Published June 18, 2013
Following in the footsteps of its tech rivals, Yahoo (YHOO) this week disclosed it received up to 13,000 requests for data in the last six months and reaffirmed its pledge to protect the sanctity of its users’ information.
The comments come after Silicon Valley was rocked earlier this month by disclosures from a former intelligence worker revealing the National Security Agency is allowed to directly mine some data from Internet companies through a controversial program known as PRISM.
“As always, we will continually evaluate whether further actions can be taken to protect the privacy of our users and our ability to defend it.
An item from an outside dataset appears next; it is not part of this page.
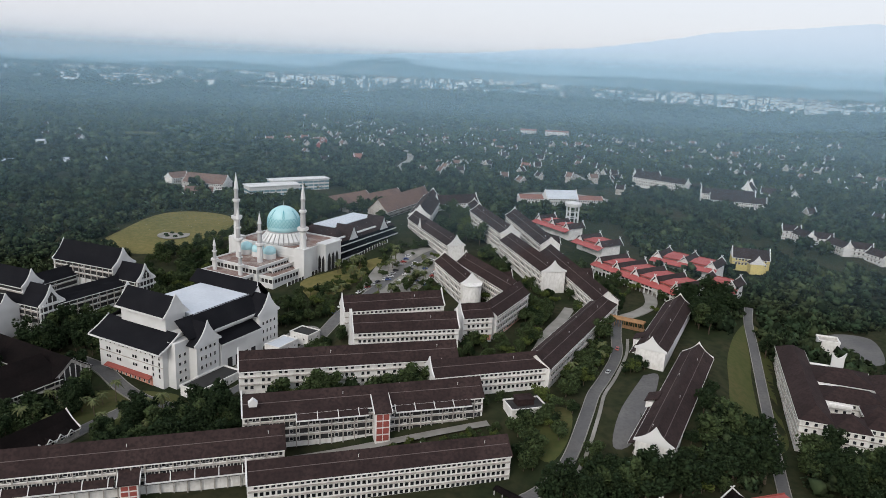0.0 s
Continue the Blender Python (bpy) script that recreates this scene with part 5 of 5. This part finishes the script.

We appreciate -- and do not take for granted-- the trust you place in us,” Yahoo CEO Marissa Mayer and General Counsel Ron Bell said in a statement posted on Tumblr, the social blogging service Yahoo acquired last month.
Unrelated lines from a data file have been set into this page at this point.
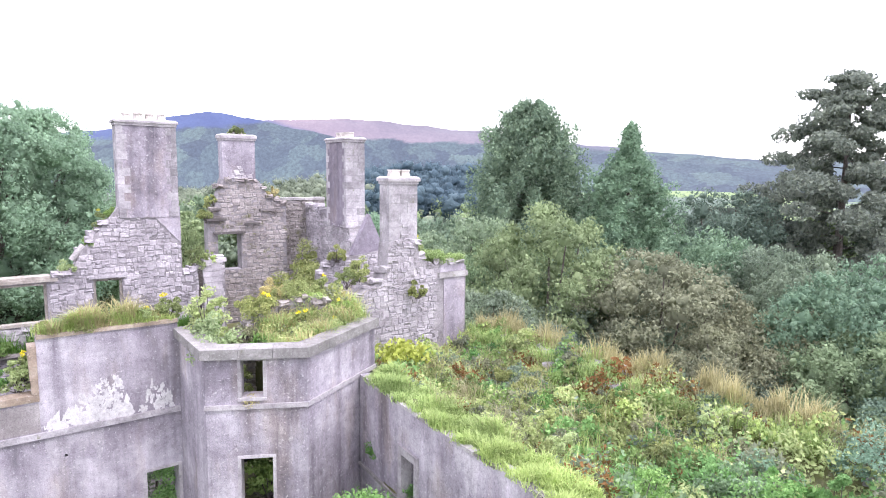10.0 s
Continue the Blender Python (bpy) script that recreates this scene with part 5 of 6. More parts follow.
carpet("roof_scrub", roof[deep], 1.3, [(LEAF_NETTLE, "dark green"), (LEAF_ELDER, "bright green"), (LEAF_BLUE, "blue-green"), (LEAF_PALE, "pale green"), (LEAF_BROWN, "brownish"), (LEAF_OLIVE, "olive")], 0.08, "scrub filling the wing roof", 35, 0.45, 0.4)
WEEDS = [(LEAF_NETTLE, "dark green weeds"), (LEAF_LIME, "bright green weeds"), (LEAF_OLIVE, "olive green weeds"), (LEAF_PALE, "pale grey-green weeds"), (LEAF_OLIVE, "olive green weeds"), (LEAF_BROWN, "brownish dead weeds")]
for i in range(110):
    y = R4.uniform(-21.8, -0.4)
    x = wx(y) + 1.3 + R4.random() * (27.9 - wx(y) - 1.3)
    mt, lb = R4.choice(WEEDS)
    if y < -12.5 and x - wx(y) > 2.2:
        mt, lb = R4.choice(((LEAF_NETTLE, "dark green scrub"), (LEAF_ELDER, "bright green scrub"), (LEAF_BLUE, "blue-green scrub"), (LEAF_ASH, "pale blue-green scrub")))
    k = 1.5 if "scrub" in lb else 1.0
    bush("weed_clump", (x, y, wing_floor_z(x, y) - 0.03), k * R4.uniform(0.3, 0.7), k * R4.uniform(0.4, 1.0), mt, lb + " on the wing roof", "weeds", int(420 * k * k), 0.085, 300 + i, group="weeds on the wing roof")
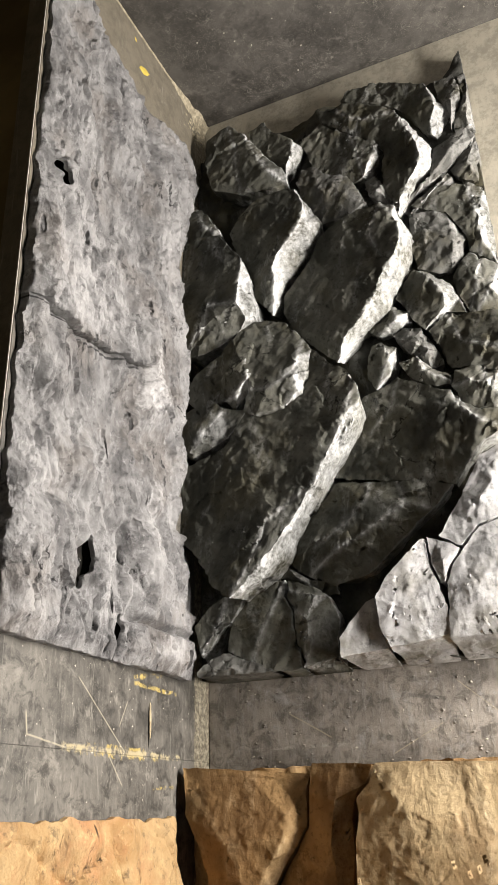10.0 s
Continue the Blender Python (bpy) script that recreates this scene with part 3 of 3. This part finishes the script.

Yahoo said it received between 12,000 and 13,000 requests for user data between December 1 and May 31 from U.S. law enforcement agencies, including criminal and Foreign Intelligence Surveillance Act, or FISA, requests.
By comparison, Apple (AAPL) on Monday said it received between 4,000 and 5,000 requests for user data over that span, while last week Facebook (FB) disclosed receiving between 9,000 and 10,000 requests and Microsoft (MSFT) said it received 6,000 to 7,000 requests.
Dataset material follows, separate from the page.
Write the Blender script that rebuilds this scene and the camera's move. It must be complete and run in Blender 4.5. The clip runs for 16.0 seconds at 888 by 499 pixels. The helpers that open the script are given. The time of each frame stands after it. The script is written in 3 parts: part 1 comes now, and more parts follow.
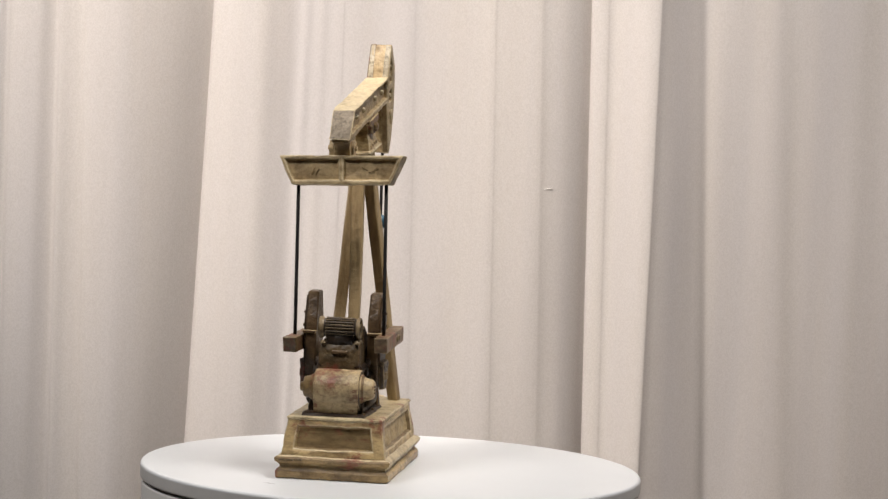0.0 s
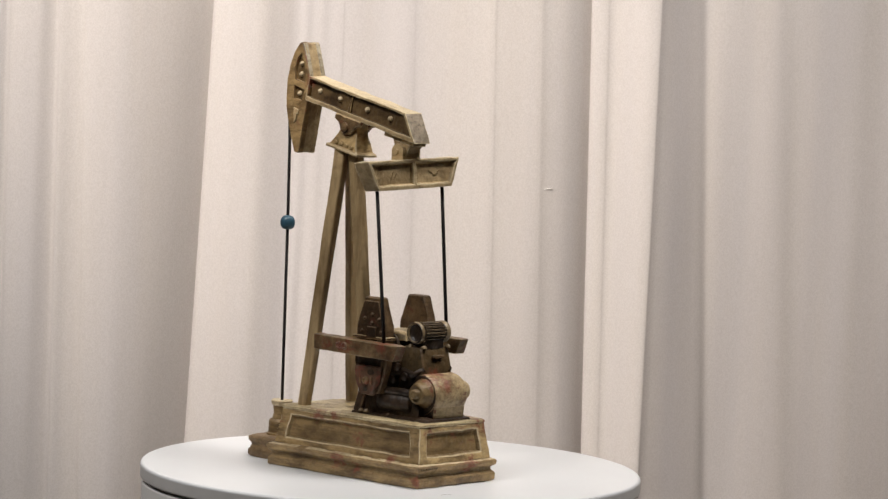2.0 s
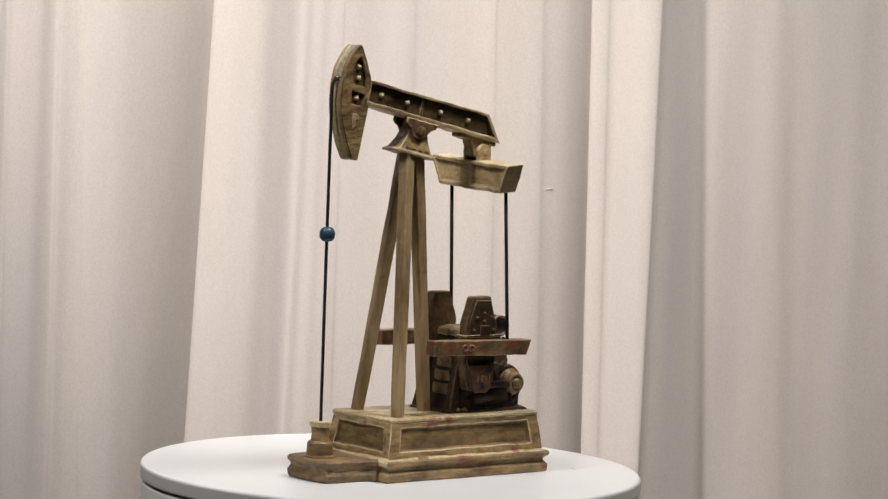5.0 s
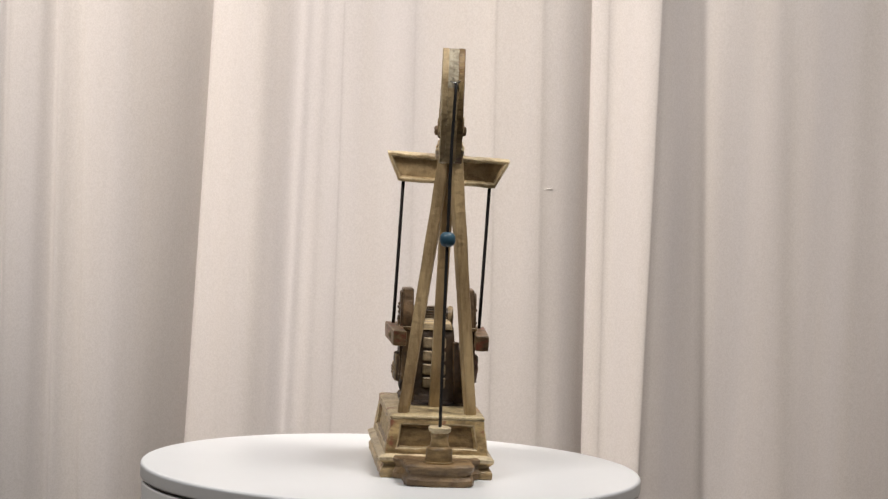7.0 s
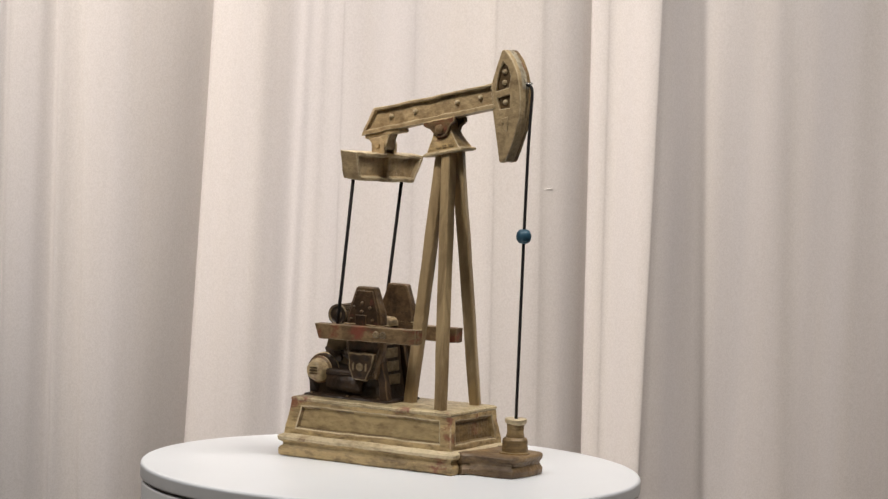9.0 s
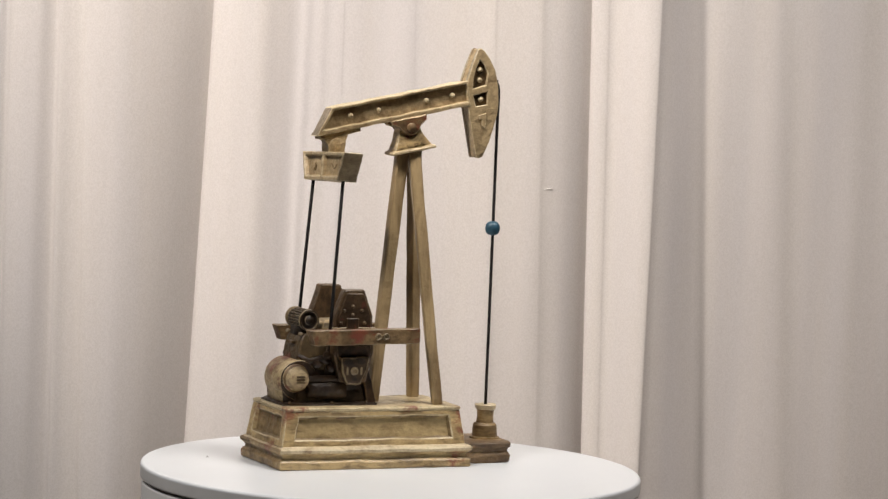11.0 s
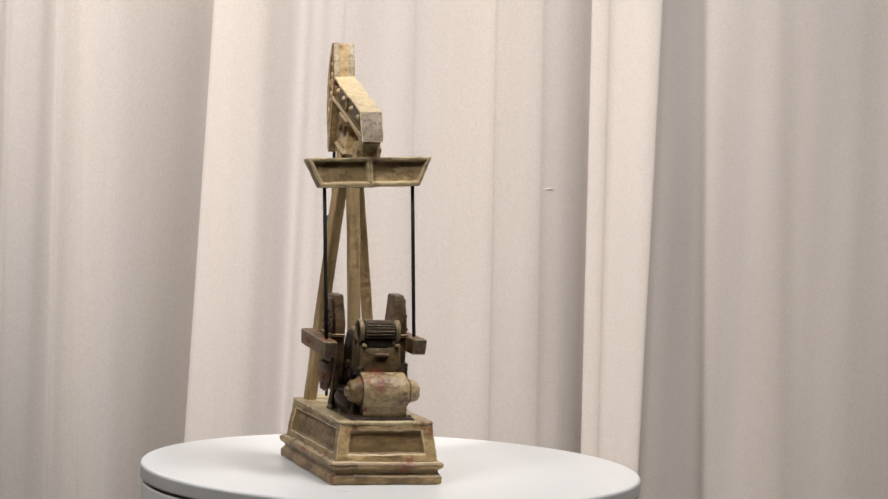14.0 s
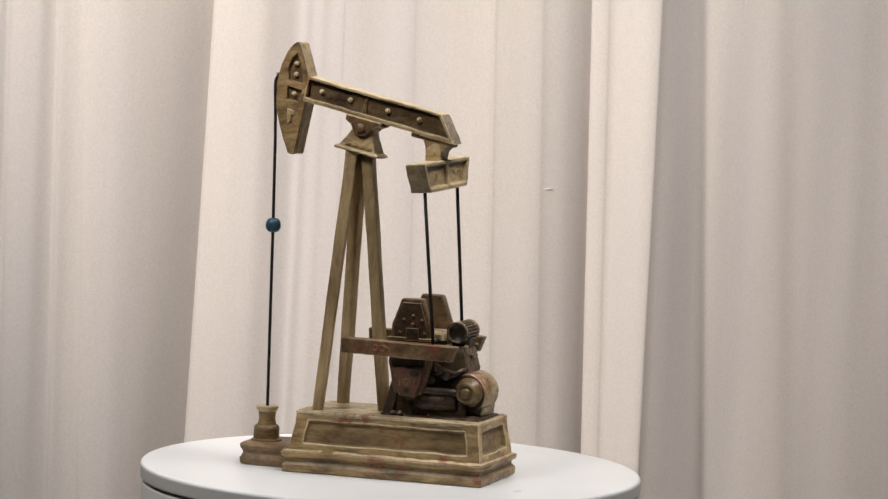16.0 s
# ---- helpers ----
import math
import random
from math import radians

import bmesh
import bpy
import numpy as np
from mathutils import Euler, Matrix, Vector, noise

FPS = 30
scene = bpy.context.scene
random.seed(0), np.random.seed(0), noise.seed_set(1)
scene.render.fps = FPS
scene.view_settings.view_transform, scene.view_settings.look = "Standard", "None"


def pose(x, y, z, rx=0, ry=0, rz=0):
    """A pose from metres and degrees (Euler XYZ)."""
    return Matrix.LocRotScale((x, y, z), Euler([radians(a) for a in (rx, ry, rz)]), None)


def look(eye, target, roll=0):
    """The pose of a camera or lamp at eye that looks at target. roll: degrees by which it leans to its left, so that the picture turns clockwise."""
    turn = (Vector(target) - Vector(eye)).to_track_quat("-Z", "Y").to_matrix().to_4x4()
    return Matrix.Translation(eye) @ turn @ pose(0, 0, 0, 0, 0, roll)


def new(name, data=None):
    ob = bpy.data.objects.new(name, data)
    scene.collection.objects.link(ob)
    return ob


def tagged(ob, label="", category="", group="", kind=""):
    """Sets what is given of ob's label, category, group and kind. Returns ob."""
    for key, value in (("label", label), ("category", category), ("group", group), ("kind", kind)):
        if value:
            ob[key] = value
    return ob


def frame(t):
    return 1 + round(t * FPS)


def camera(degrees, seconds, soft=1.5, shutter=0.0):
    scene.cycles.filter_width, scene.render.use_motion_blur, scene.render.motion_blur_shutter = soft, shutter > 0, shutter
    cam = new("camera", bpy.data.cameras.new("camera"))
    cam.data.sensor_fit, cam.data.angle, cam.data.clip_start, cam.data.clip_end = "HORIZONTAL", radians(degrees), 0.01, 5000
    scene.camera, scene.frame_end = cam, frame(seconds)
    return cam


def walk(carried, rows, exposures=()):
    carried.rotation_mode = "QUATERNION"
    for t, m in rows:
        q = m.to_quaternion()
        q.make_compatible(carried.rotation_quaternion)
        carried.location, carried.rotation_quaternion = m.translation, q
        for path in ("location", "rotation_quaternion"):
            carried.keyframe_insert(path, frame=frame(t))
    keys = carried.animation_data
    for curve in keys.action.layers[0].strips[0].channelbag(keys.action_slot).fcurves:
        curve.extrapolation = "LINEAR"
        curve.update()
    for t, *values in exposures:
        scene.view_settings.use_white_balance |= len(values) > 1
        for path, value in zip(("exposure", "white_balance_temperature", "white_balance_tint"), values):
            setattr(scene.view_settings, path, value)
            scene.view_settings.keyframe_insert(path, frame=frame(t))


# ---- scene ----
# ---- camera ----
cam = camera(16.2, 16.0, soft=1.4)
EYE = Vector((0.0, -1.8621, 0.2613))
VIEW = look(EYE, EYE + Vector((0.01442, 0.99749, -0.06939)), 2.19)
walk(cam, [(0.0, VIEW), (16.0, VIEW)], [(0.0, 0.09), (16.0, 0.09)])

# ---- light: a dim room with ceiling lamps over the pedestal, plus an added curtain fill ----
world = bpy.data.worlds.new("room_world")
world.use_nodes = True
world.node_tree.nodes["Background"].inputs["Color"].default_value = (1.0, 0.93, 0.86, 1)
world.node_tree.nodes["Background"].inputs["Strength"].default_value = 0.05
scene.world = world


def lamp(name, eye, target, size, watts, color):
    data = bpy.data.lights.new(name, "AREA")
    data.shape, data.size, data.energy, data.color = "DISK", size, watts, color
    ob = new(name, data)
    ob.matrix_world = look(eye, target)
    return ob


def spot(name, eye, target, cone, watts, color, soft):
    data = bpy.data.lights.new(name, "SPOT")
    data.spot_size, data.spot_blend, data.energy, data.color, data.shadow_soft_size = radians(cone), 1.0, watts, color, soft
    ob = new(name, data)
    ob.matrix_world = look(eye, target)
    return ob


lamp("ceiling_lamp", (-0.85, -0.75, 1.62), (-0.36, 0.28, 0.42), 0.60, 4.9, (1.0, 0.97, 0.945)).data.spread = radians(84)
spot("model_spot", (0.62, -0.26, 1.64), (0.01, 0.0, 0.07), 30, 110, (1.0, 0.955, 0.915), 0.28)
spot("curtain_spot", (-0.80, -0.80, 1.72), (0.03, 0.48, 0.27), 29, 275, (1.0, 0.88, 0.79), 0.05)
# added cool fill with no known source, lifts the curtain's upper right
spot("curtain_spot", (0.62, -0.50, 1.72), (0.40, 0.48, 0.62), 30, 20, (0.92, 0.96, 1.0), 0.05)

MM = 0.001
RATE = 27.4446          # degrees per second of the turning top
HEADING = 81.66         # heading of the model at the start
OFFSET = (0.0257, -0.0080)


# ---- materials ----
def material(name):
    m = bpy.data.materials.new(name)
    m.use_nodes = True
    nt = m.node_tree
    return m, nt, nt.nodes["Principled BSDF"]


def node(nt, kind, **inputs):
    n = nt.nodes.new(kind)
    for key, value in inputs.items():
        n.inputs[key.replace("_", " ")].default_value = value
    return n


def coords(nt, stretch=(1, 1, 1), shift=True):
    tc = nt.nodes.new("ShaderNodeTexCoord")
    mp = nt.nodes.new("ShaderNodeMapping")
    mp.inputs["Scale"].default_value = stretch
    nt.links.new(tc.outputs["Object"], mp.inputs["Vector"])
    if shift:
        info = nt.nodes.new("ShaderNodeObjectInfo")
        nt.links.new(info.outputs["Random"], mp.inputs["Location"])
    return mp.outputs["Vector"]


def noise_fac(nt, vec, scale, detail, lo, hi, distortion=0.0, rugged=0.5):
    n = node(nt, "ShaderNodeTexNoise", Scale=scale, Detail=detail, Distortion=distortion, Roughness=rugged)
    nt.links.new(vec, n.inputs["Vector"])
    r = nt.nodes.new("ShaderNodeMapRange")
    r.inputs["From Min"].default_value, r.inputs["From Max"].default_value = lo, hi
    nt.links.new(n.outputs["Fac"], r.inputs["Value"])
    return r.outputs["Result"], n.outputs["Fac"]


def mix(nt, fac, a, b):
    m = nt.nodes.new("ShaderNodeMix")
    m.data_type = "RGBA"
    for value, socket in ((fac, m.inputs[0]), (a, m.inputs[6]), (b, m.inputs[7])):
        if isinstance(value, (tuple, float, int)):
            socket.default_value = (*value, 1) if isinstance(value, tuple) else value
        else:
            nt.links.new(value, socket)
    return m.outputs[2]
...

Unlike those companies, Yahoo didn’t say how many individual accounts were specified in those law-enforcement requests. It's possible the company wasn't permitted by the government to release that information.
“Like all companies, Yahoo! cannot lawfully break out FISA request numbers at this time because those numbers are classified; however, we strongly urge the federal government to reconsider its stance on this issue,” the company said in the blog post.
Yahoo did say that the most common of the data requests were related to fraud, homicides, kidnappings and other criminal investigations.
Looking ahead, Yahoo said it plans to release its first global law enforcement transparency report later this summer, covering the first half of the year. The company plans to refresh the report twice a year with current stats.
“We’ve worked hard over the years to earn our users’ trust and we fight hard to preserve it,” Yahoo said.
Yahoo didn’t reference the PRISM allegations, but earlier this month the company said it does not provide the government with “direct access to our servers, systems, or networks,” mirroring denials from other Internet companies about giving the NSA “direct” access.
Shares of Sunnyvale, Calif.-based Yahoo were inactive in premarket trading on Tuesday, but have soared 33% so far this year and 73% over the past 12 months.